So, according to the United States visa bureau, League of Legends is now a professional sport.
I think that’s freakin’ awesome.
Not only does it mean that professional players now have a streamlined international travel process, but even the government is taking some steps towards legitimizing e-sports as a profession. So players like CLG’s Doublelift, TSM’s Reginald, or C9’s Meteos are now given the opportunity to declare themselves, “internationally recognized athletes.” This change, representative Dustin Beck says, could even let non-American players join US teams: “It’s like David Beckham coming to LA Galaxy.” And that’s seriously a big step too. Pro-gaming is now in the process of being able to set up international draft pools, and having the world keep an eye out for players from Asia or Europe hitting the American scene. Remember all of that news surrounding Edward from Russia’s Gambit Gaming transferring to North America’s Curse Gaming? It’ll be just like Ichiro hitting the Mariners, or Matsui signing a deal with the Yankees. It’s BIG.

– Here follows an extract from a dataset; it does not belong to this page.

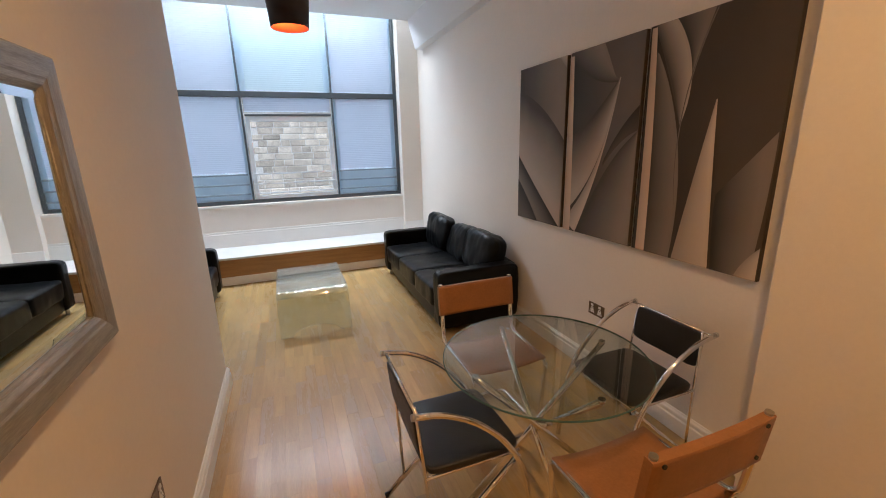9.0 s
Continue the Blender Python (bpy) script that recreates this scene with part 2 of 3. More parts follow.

Convincing US Immigration and Citizenship Services to offer players pro-gaming visas was a long process, but Riot’s work hinged on proving that League of Legends can offer people the chance to make a living as professionals. “A lot of people have been dismissive of it because they don’t understand the scope of this,” Beck says. “Our viewership numbers are stronger than 80 or 90 percent of the sports covered on ESPN.”
A screencap of the 2013 League of Legends All-Star tournament held in Shanghai. The three days of competition brought in five teams comprised of the best players from the North American, European, Chinese, Korean, and Southeast Asian circuits. The entire event streamed online for free and brought in nearly 150 million unique viewers.
Of course, I can’t really see myself ever turning pro, nor can I honestly see any of my friends from the Academy doing the same, but this is still a pretty big mark on the history of e-sports. Just the fact that, less than half a century, games have come from the white bars on black screens of the Magnavox Odessey back in 1972, to international, professional competition on high-end system that transcends race, language, and the like… it blows my mind, guys. And it makes me proud to call myself a gamer.
Sorry if you guys really didn’t understand any of this, or if you just don’t care. I just needed to explode.